Al, Tipper Gore Shock Friends With Divorce Announcement
After 40 years of marriage, observers search for clues behind Gores' separation.
June 1, 2010 -- For many, Al and Tipper Gore's relationship was summed up in a six-second kiss on stage at the 2000 Democratic Convention.
Fraught with political symbolism, it was a kiss, which seemed far longer than it actually lasted and telegraphed to the country that this was a man and wife whose long commitment to each other could restore to the White House a sense of propriety lost during Bill Clinton's tenure.
For all its symbolism, that kiss did not get Al Gore to the White House. And for all its passion it could not keep the Gores together.
After 40 years of marriage, the high school sweethearts announced Tuesday they would divorce, shocking friends and observers, who long considered the couple one of the Beltway's most happily married.
"I was shocked. I've spent a lot of time with the two of them. They had a very close relationship," said Tony Coelho, Gore's former campaign manager. "They had a nice solid relationship. It was fun, personal, romantic. I spent hours with the two of them and I was always impressed by how they got along. I'm totally surprised."
Over the course of the previous decade the couple went from loving "with my whole heart since the night of my high school senior prom," as Al Gore put it in 2000, to having "decided to separate," as they put it in a statement Tuesday.
"We are announcing today that after a great deal of thought and discussion, we have decided to separate," the Gores said in an emailed statement. "This is very much a mutual and mutually supportive decision that we have made together following a process of long and careful consideration. We ask for respect for our privacy and that of our family, and we do not intend to comment further."
In that same decade, Gore refashioned himself into the world's most well-known environmentalist, winning both an Academy Award and a Nobel Peace Prize.
Tipper, once a very public figure herself, has increasingly kept out of public life, leading some to wonder if that difference caused a rift.
Sources, close to the couple, said infidelity was not the reason for the divorce.
Those looking for signs of strains on their relationship have to limit themselves to recent years. After their son Albert was injured in a car accident in 1989, the Gores entered couple's counseling and were virtually inseparable for the next 10 years.
In the early days of their relationship, "they were completely devoted to each other," said Robert Zelnick, a communications professor at Boston University and author of the biography "Gore: A Political Life."
"She had a tremendous amount of love for him. In the early days, they could not bear being apart. Witness his service in Vietnam, when she could barely come to grips with his absence," he said.
In 2002, during an interview with CNN's Larry King, Al Gore hinted at previous troubles the couple had and overcame.
"Well, we fell in love, and we've stayed in love, and we've worked very hard when there were hard times to work it out, and not that we ever thought about divorcing or anything like that. I don't mean to imply that. I mean that I think people need to work it out," he said.

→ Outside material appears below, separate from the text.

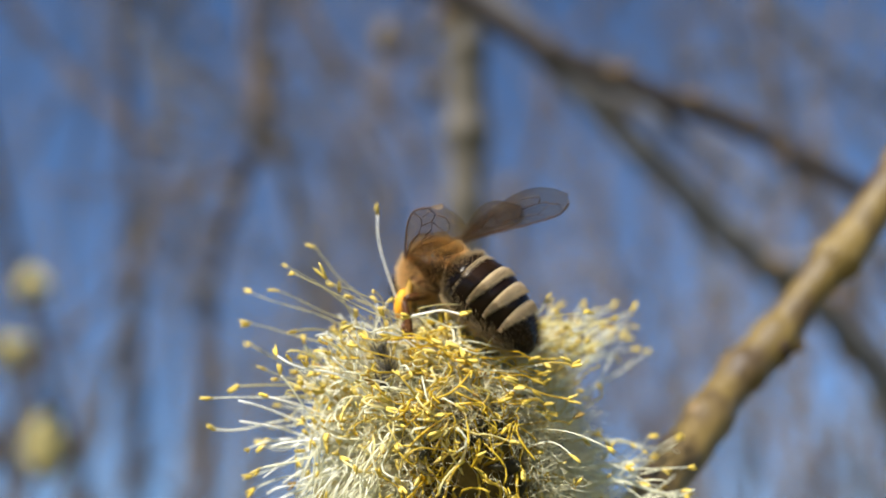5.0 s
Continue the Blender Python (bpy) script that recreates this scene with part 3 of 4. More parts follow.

The couple recently purchased an $8.8 million mansion in California, suggesting to some that they were seeking separate residences. Currently the couple live in Tennessee.
The couple met in high school, at a party after the senior prom, and they married at the National Cathedral in Washington on May 19, 1970. They have four children together.
In 2000, Tipper Gore told the Washington Post that her first impression was "Oh, boy! He's good looking."
After high school, Tipper followed Gore to Boston, where he attended Harvard University. Gore once suggested their relationship inspired the 1970s novel and film "Love Story." But author Erich Segal later said the character was mostly based on Gore's college roommate, actor Tommy Lee Jones.
The couple later found interests that led them into public service. For Al Gore it was a life in politics, representing Tennessee in the Senate. Tipper Gore became a staunch advocate for printing parental advisories on music containing explicit lyrics.
She also spoke openly about a life-long struggle with depression.
By all accounts the couple was very much in love for a very long time, regularly sending each other love notes and expressing their affection for each other openly.
In 2000, at the height of Al Gore's presidential campaign he and Tipper exchanged titillating emails during preparation for a debate, which she shared with The Associated Press.
"I love you. How are you doing? I'm in the middle of debate prep. Paul [Begala] is talking. They're wondering what I'm doing," Gore wrote his wife from his Blackberry.
"Oh, I know what I'd like to be doing with you right now," replied his wife. Adding something she described as "a little lascivious."
"I'm losing my concentration now. We have to stop," quipped Al.
Gore did not ask Bill Clinton to campaign with him, despite the recommendations of his advisors, who believed the popular president would be a boon in Gore's run.
Al Gore refused, according to Coelho, because he was deeply hurt and offended at the casualness with which Clinton treated his marriage.
"One of the reason he didn't use Clinton was because of Clinton's dalliances. He was upset about it -- sincerely upset about it," Coelho said.
"Partners, they were true life partners. And it was something I witnessed. I saw it many different ways. I'm just very surprised," he said.